TASK GOAL:
Return only the lines running from the line that holds "import random" to the line that holds "pose from metres", including both.

DATA BLOCK:

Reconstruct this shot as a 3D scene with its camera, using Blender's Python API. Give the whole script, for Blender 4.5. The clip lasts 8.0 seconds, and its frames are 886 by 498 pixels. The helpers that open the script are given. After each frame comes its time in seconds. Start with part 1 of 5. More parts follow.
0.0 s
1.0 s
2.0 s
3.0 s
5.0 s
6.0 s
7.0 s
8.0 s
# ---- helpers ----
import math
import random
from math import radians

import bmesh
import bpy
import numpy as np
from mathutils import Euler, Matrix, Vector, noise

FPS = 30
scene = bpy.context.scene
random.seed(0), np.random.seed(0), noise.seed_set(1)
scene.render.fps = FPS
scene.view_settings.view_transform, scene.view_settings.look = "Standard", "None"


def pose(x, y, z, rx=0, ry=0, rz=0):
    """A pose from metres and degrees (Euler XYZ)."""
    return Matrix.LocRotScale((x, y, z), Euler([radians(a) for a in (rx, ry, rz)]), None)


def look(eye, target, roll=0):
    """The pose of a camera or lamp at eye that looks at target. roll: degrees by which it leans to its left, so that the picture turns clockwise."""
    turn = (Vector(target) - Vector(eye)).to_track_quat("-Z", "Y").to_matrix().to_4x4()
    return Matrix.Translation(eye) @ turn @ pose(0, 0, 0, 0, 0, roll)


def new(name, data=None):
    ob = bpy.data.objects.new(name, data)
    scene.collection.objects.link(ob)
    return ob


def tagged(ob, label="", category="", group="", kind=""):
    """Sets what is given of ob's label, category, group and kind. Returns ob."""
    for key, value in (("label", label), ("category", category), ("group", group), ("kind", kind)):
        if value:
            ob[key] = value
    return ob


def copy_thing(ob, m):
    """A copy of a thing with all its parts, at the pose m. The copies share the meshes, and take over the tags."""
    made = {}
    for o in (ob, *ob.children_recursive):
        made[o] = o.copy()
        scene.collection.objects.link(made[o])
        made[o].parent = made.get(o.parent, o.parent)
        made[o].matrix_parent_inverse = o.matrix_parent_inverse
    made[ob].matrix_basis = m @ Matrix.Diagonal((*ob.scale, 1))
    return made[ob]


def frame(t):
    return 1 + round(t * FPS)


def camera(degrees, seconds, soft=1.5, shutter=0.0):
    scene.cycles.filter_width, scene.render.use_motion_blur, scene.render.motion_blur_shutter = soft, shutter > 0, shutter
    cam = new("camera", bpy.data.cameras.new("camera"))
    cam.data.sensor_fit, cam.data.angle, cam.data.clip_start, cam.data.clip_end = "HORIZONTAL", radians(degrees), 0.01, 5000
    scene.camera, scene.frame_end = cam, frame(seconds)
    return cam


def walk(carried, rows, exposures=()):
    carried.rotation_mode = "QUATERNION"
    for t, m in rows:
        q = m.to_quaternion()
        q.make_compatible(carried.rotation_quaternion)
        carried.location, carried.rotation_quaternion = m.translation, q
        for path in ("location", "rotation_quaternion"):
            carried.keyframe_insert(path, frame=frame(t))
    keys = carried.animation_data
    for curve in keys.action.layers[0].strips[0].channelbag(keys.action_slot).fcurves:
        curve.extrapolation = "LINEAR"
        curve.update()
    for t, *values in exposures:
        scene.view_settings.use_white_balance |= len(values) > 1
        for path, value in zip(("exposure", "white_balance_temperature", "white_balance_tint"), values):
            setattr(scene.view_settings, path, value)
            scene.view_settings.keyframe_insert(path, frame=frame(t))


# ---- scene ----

EXERCISE SOLUTION:
import random
from math import radians

import bmesh
import bpy
import numpy as np
from mathutils import Euler, Matrix, Vector, noise

FPS = 30
scene = bpy.context.scene
random.seed(0), np.random.seed(0), noise.seed_set(1)
scene.render.fps = FPS
scene.view_settings.view_transform, scene.view_settings.look = "Standard", "None"


def pose(x, y, z, rx=0, ry=0, rz=0):
    """A pose from metres and degrees (Euler XYZ)."""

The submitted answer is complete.